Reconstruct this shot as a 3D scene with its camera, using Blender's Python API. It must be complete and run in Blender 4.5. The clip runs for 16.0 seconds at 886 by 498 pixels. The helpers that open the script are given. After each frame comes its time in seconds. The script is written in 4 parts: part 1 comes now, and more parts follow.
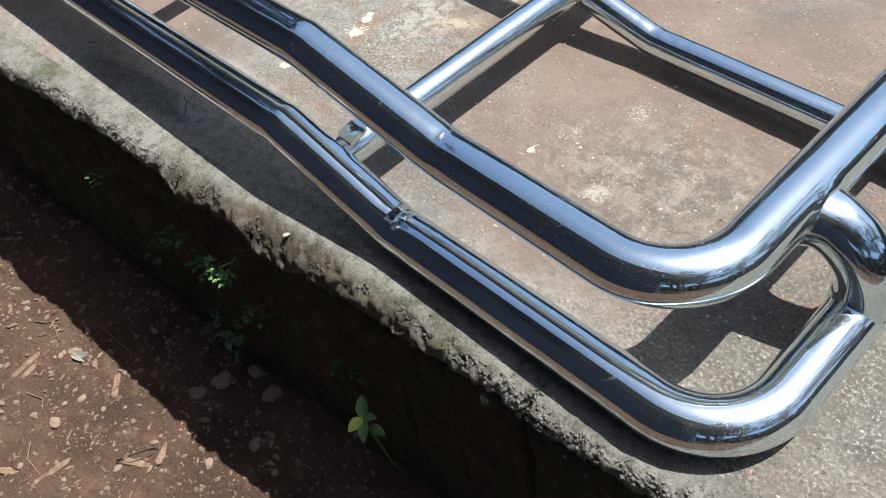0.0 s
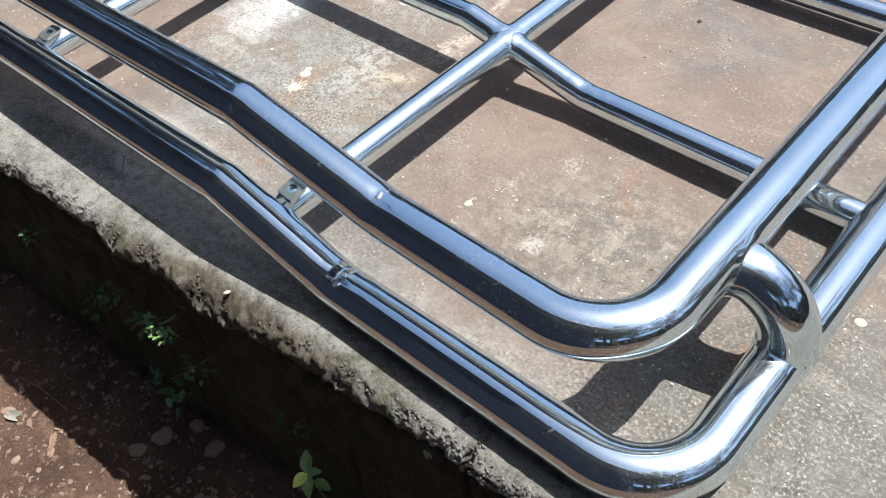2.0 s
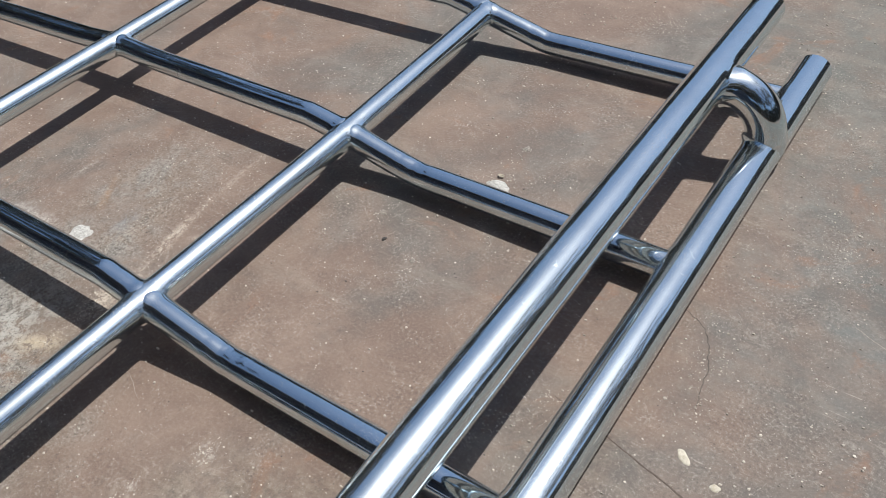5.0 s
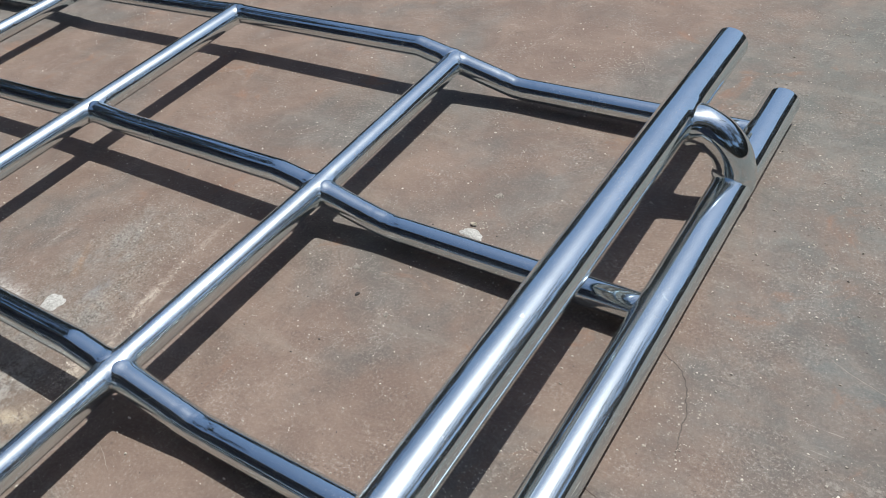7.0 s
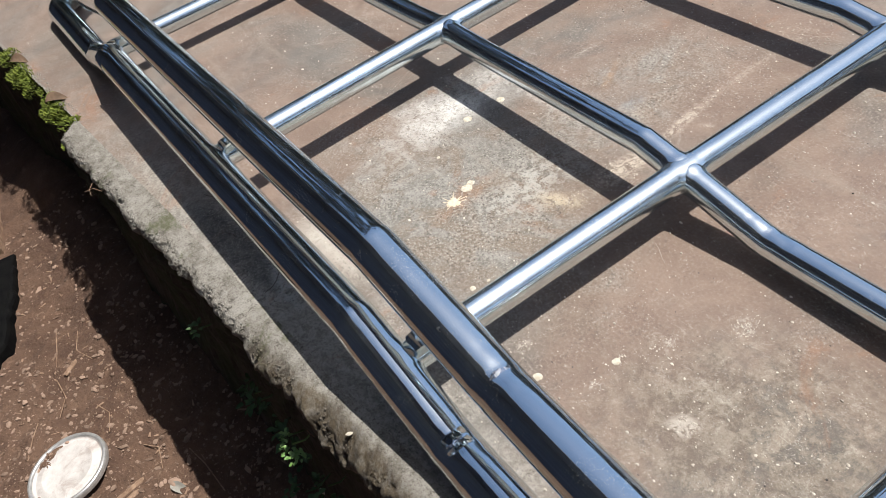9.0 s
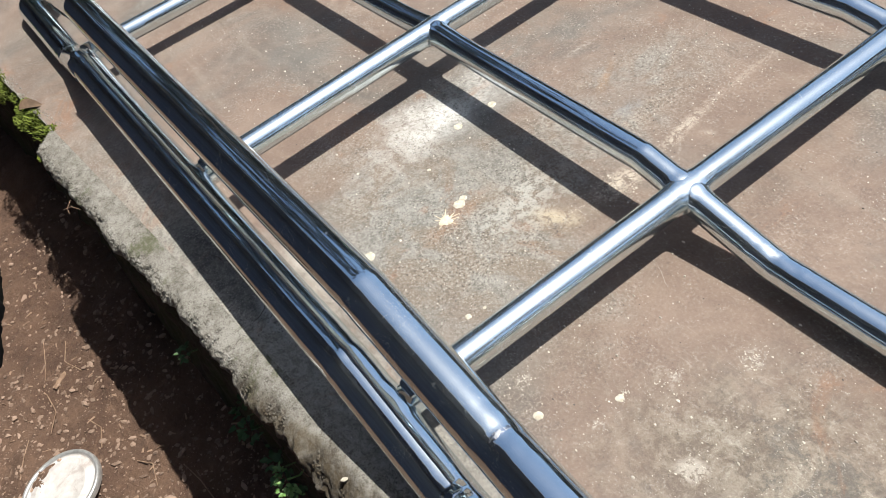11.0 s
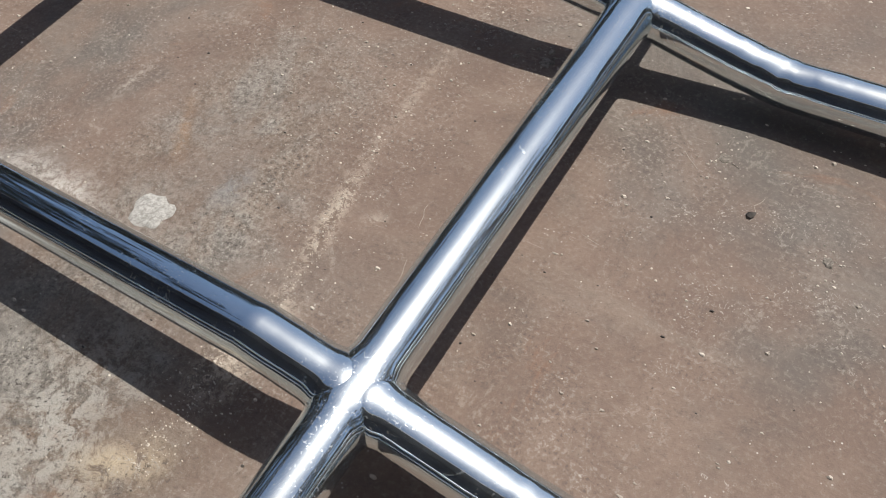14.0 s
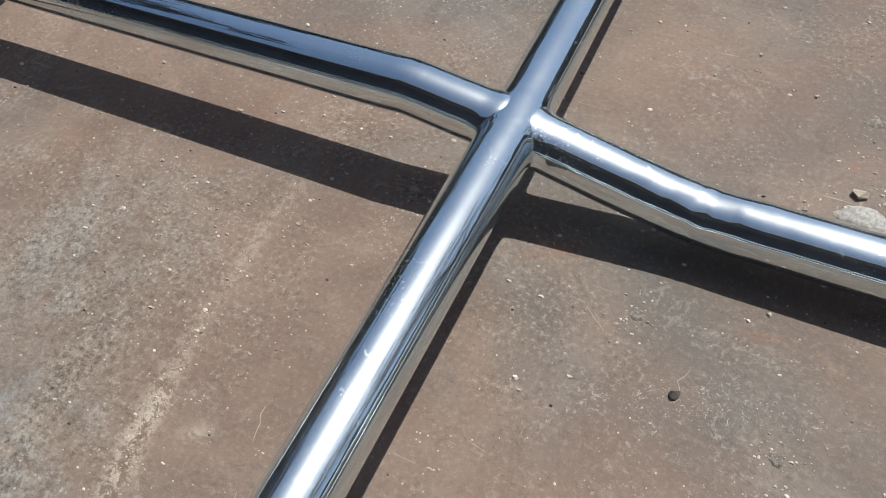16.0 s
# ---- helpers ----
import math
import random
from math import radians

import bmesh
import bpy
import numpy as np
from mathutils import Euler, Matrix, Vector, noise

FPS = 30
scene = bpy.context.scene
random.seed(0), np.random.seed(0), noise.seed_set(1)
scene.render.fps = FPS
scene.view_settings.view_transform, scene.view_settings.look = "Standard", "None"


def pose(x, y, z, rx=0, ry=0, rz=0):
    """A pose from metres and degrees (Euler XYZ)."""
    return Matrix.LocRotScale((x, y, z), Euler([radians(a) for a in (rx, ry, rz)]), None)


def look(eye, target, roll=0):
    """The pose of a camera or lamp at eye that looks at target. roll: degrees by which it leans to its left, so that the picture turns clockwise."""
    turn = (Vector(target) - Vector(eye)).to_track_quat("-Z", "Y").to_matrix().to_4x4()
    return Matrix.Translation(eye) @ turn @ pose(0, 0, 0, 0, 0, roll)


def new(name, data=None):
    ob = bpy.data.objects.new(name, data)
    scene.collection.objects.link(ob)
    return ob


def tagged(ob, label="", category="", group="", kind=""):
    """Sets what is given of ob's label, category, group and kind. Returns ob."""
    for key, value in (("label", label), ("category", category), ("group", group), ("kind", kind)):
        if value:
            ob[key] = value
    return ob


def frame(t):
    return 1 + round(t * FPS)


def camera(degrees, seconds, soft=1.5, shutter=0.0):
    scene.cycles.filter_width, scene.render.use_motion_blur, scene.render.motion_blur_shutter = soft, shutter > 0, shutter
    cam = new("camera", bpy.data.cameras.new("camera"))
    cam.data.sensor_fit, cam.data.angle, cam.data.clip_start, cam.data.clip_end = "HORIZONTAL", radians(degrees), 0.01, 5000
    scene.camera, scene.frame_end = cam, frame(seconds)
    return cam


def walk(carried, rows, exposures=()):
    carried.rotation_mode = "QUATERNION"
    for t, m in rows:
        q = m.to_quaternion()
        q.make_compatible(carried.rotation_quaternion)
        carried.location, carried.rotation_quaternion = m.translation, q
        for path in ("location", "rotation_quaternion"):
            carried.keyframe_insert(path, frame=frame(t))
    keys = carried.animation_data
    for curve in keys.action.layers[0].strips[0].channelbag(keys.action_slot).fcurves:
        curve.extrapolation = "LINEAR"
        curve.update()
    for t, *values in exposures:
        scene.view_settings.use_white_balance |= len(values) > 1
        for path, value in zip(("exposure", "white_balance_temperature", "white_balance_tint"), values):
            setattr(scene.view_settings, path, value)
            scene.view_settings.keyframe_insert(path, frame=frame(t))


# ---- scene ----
cam = camera(57.1, 16.0, soft=0.6)
PATH = [
    (0, (0.038, 0.072, 0.815), (-1.045, 0.795, -0.703), -10.5),
    (0.5, (-0.001, 0.02, 0.827), (-1.048, 0.787, -0.694), -8.3),
    (1, (-0.007, -0.001, 0.84), (-1.071, 0.792, -0.655), -8.2),
    (1.5, (0.004, 0.02, 0.85), (-1.057, 0.838, -0.635), -7.6),
    (2, (0.039, 0.084, 0.847), (-0.993, 0.952, -0.63), -7.0),
    (2.5, (0.066, 0.139, 0.869), (-0.93, 1.076, -0.589), -6.5),
    (3, (0.102, 0.169, 0.88), (-0.86, 1.169, -0.561), -6.4),
    (3.5, (0.129, 0.271, 0.881), (-0.834, 1.294, -0.544), -7.2),
    (4, (0.131, 0.448, 0.882), (-0.849, 1.475, -0.527), -7.4),
    (4.5, (0.136, 0.545, 0.892), (-0.86, 1.597, -0.488), -7.6),
    (5, (0.156, 0.596, 0.893), (-0.829, 1.681, -0.468), -7.5),
    (6.2, (0.208, 0.668, 0.873), (-0.830, 1.785, -0.420), -10.2),
    (7.3, (0.158, 0.595, 0.897), (-0.86, 1.739, -0.389), -10.0),
    (7.5, (0.136, 0.545, 0.884), (-0.929, 1.64, -0.408), -10.5),
    (8, (0.067, 0.397, 0.878), (-1.161, 1.263, -0.442), -13.1),
    (8.5, (0.011, 0.31, 0.874), (-1.348, 0.953, -0.444), -15.0),
    (8.7, (-0.01, 0.281, 0.877), (-1.388, 0.851, -0.455), -15.7),
    (9.7, (-0.045, 0.285, 0.866), (-1.448, 0.745, -0.474), -17.8),
    (10.8, (-0.075, 0.342, 0.903), (-1.426, 0.782, -0.505), -18.9),
    (11, (-0.116, 0.345, 0.906), (-1.453, 0.814, -0.506), -18.8),
    (11.5, (-0.269, 0.305, 0.887), (-1.429, 1.015, -0.579), -14.1),
    (12, (-0.403, 0.315, 0.816), (-1.321, 1.227, -0.71), -8.1),
    (12.5, (-0.451, 0.394, 0.805), (-1.305, 1.357, -0.727), -7.9),
    (13, (-0.5, 0.545, 0.686), (-1.347, 1.521, -0.841), -8.2),
    (13.5, (-0.506, 0.678, 0.599), (-1.315, 1.568, -0.999), -9.3),
    (14, (-0.514, 0.787, 0.571), (-1.312, 1.691, -1.025), -8.8),
    (14.5, (-0.528, 0.888, 0.549), (-1.307, 1.823, -1.038), -9.0),
    (15, (-0.544, 0.978, 0.524), (-1.268, 1.95, -1.067), -8.5),
    (15.5, (-0.56, 1.024, 0.52), (-1.252, 2.053, -1.049), -7.3),
    (16, (-0.568, 0.985, 0.509), (-1.258, 2.022, -1.055), -7.0),
]
EXPOSURES = [(0.0, 0.61, 6150, 5), (0.5, 0.95, 6050, 5), (1.0, 1.07, 6050, 5), (1.5, 1.06, 6050, 5), (2.0, 0.75, 6080, 6), (2.5, 0.61, 6180, 7), (3.5, 0.44, 6280, 8), (5.0, 0.08, 6230, 8), (7.5, 0.04, 6130, 7), (8.0, 0.10, 6300, 8), (8.5, 0.32, 6430, 9), (11.0, 0.55, 6420, 6), (12.0, 0.16, 6530, 10), (12.5, 0.05, 6540, 10), (13.0, 0.04, 6560, 10), (14.0, -0.08, 6560, 10), (16.0, 0.0, 6360, 7)]
walk(cam, [(t, look(eye, target, roll)) for t, eye, target, roll in PATH], EXPOSURES)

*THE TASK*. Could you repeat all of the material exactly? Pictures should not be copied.

*SOLUTION*.
Reconstruct this shot as a 3D scene with its camera, using Blender's Python API. It must be complete and run in Blender 4.5. The clip runs for 16.0 seconds at 886 by 498 pixels. The helpers that open the script are given. After each frame comes its time in seconds. The script is written in 4 parts: part 1 comes now, and more parts follow.
0.0 s
2.0 s
5.0 s
7.0 s
9.0 s
11.0 s
14.0 s
16.0 s
# ---- helpers ----
import math
import random
from math import radians

import bmesh
import bpy
import numpy as np
from mathutils import Euler, Matrix, Vector, noise

FPS = 30
scene = bpy.context.scene
random.seed(0), np.random.seed(0), noise.seed_set(1)
scene.render.fps = FPS
scene.view_settings.view_transform, scene.view_settings.look = "Standard", "None"


def pose(x, y, z, rx=0, ry=0, rz=0):
    """A pose from metres and degrees (Euler XYZ)."""
    return Matrix.LocRotScale((x, y, z), Euler([radians(a) for a in (rx, ry, rz)]), None)


def look(eye, target, roll=0):
    """The pose of a camera or lamp at eye that looks at target. roll: degrees by which it leans to its left, so that the picture turns clockwise."""
    turn = (Vector(target) - Vector(eye)).to_track_quat("-Z", "Y").to_matrix().to_4x4()
    return Matrix.Translation(eye) @ turn @ pose(0, 0, 0, 0, 0, roll)


def new(name, data=None):
    ob = bpy.data.objects.new(name, data)
    scene.collection.objects.link(ob)
    return ob


def tagged(ob, label="", category="", group="", kind=""):
    """Sets what is given of ob's label, category, group and kind. Returns ob."""
    for key, value in (("label", label), ("category", category), ("group", group), ("kind", kind)):
        if value:
            ob[key] = value
    return ob


def frame(t):
    return 1 + round(t * FPS)


def camera(degrees, seconds, soft=1.5, shutter=0.0):
    scene.cycles.filter_width, scene.render.use_motion_blur, scene.render.motion_blur_shutter = soft, shutter > 0, shutter
    cam = new("camera", bpy.data.cameras.new("camera"))
    cam.data.sensor_fit, cam.data.angle, cam.data.clip_start, cam.data.clip_end = "HORIZONTAL", radians(degrees), 0.01, 5000
    scene.camera, scene.frame_end = cam, frame(seconds)
    return cam


def walk(carried, rows, exposures=()):
    carried.rotation_mode = "QUATERNION"
    for t, m in rows:
        q = m.to_quaternion()
        q.make_compatible(carried.rotation_quaternion)
        carried.location, carried.rotation_quaternion = m.translation, q
        for path in ("location", "rotation_quaternion"):
            carried.keyframe_insert(path, frame=frame(t))
    keys = carried.animation_data
    for curve in keys.action.layers[0].strips[0].channelbag(keys.action_slot).fcurves:
        curve.extrapolation = "LINEAR"
        curve.update()
    for t, *values in exposures:
        scene.view_settings.use_white_balance |= len(values) > 1
        for path, value in zip(("exposure", "white_balance_temperature", "white_balance_tint"), values):
            setattr(scene.view_settings, path, value)
            scene.view_settings.keyframe_insert(path, frame=frame(t))


# ---- scene ----
cam = camera(57.1, 16.0, soft=0.6)
PATH = [
    (0, (0.038, 0.072, 0.815), (-1.045, 0.795, -0.703), -10.5),
    (0.5, (-0.001, 0.02, 0.827), (-1.048, 0.787, -0.694), -8.3),
    (1, (-0.007, -0.001, 0.84), (-1.071, 0.792, -0.655), -8.2),
    (1.5, (0.004, 0.02, 0.85), (-1.057, 0.838, -0.635), -7.6),
    (2, (0.039, 0.084, 0.847), (-0.993, 0.952, -0.63), -7.0),
    (2.5, (0.066, 0.139, 0.869), (-0.93, 1.076, -0.589), -6.5),
    (3, (0.102, 0.169, 0.88), (-0.86, 1.169, -0.561), -6.4),
    (3.5, (0.129, 0.271, 0.881), (-0.834, 1.294, -0.544), -7.2),
    (4, (0.131, 0.448, 0.882), (-0.849, 1.475, -0.527), -7.4),
    (4.5, (0.136, 0.545, 0.892), (-0.86, 1.597, -0.488), -7.6),
    (5, (0.156, 0.596, 0.893), (-0.829, 1.681, -0.468), -7.5),
    (6.2, (0.208, 0.668, 0.873), (-0.830, 1.785, -0.420), -10.2),
    (7.3, (0.158, 0.595, 0.897), (-0.86, 1.739, -0.389), -10.0),
    (7.5, (0.136, 0.545, 0.884), (-0.929, 1.64, -0.408), -10.5),
    (8, (0.067, 0.397, 0.878), (-1.161, 1.263, -0.442), -13.1),
    (8.5, (0.011, 0.31, 0.874), (-1.348, 0.953, -0.444), -15.0),
    (8.7, (-0.01, 0.281, 0.877), (-1.388, 0.851, -0.455), -15.7),
    (9.7, (-0.045, 0.285, 0.866), (-1.448, 0.745, -0.474), -17.8),
    (10.8, (-0.075, 0.342, 0.903), (-1.426, 0.782, -0.505), -18.9),
    (11, (-0.116, 0.345, 0.906), (-1.453, 0.814, -0.506), -18.8),
    (11.5, (-0.269, 0.305, 0.887), (-1.429, 1.015, -0.579), -14.1),
    (12, (-0.403, 0.315, 0.816), (-1.321, 1.227, -0.71), -8.1),
    (12.5, (-0.451, 0.394, 0.805), (-1.305, 1.357, -0.727), -7.9),
    (13, (-0.5, 0.545, 0.686), (-1.347, 1.521, -0.841), -8.2),
    (13.5, (-0.506, 0.678, 0.599), (-1.315, 1.568, -0.999), -9.3),
    (14, (-0.514, 0.787, 0.571), (-1.312, 1.691, -1.025), -8.8),
    (14.5, (-0.528, 0.888, 0.549), (-1.307, 1.823, -1.038), -9.0),
    (15, (-0.544, 0.978, 0.524), (-1.268, 1.95, -1.067), -8.5),
    (15.5, (-0.56, 1.024, 0.52), (-1.252, 2.053, -1.049), -7.3),
    (16, (-0.568, 0.985, 0.509), (-1.258, 2.022, -1.055), -7.0),
]
EXPOSURES = [(0.0, 0.61, 6150, 5), (0.5, 0.95, 6050, 5), (1.0, 1.07, 6050, 5), (1.5, 1.06, 6050, 5), (2.0, 0.75, 6080, 6), (2.5, 0.61, 6180, 7), (3.5, 0.44, 6280, 8), (5.0, 0.08, 6230, 8), (7.5, 0.04, 6130, 7), (8.0, 0.10, 6300, 8), (8.5, 0.32, 6430, 9), (11.0, 0.55, 6420, 6), (12.0, 0.16, 6530, 10), (12.5, 0.05, 6540, 10), (13.0, 0.04, 6560, 10), (14.0, -0.08, 6560, 10), (16.0, 0.0, 6360, 7)]
walk(cam, [(t, look(eye, target, roll)) for t, eye, target, roll in PATH], EXPOSURES)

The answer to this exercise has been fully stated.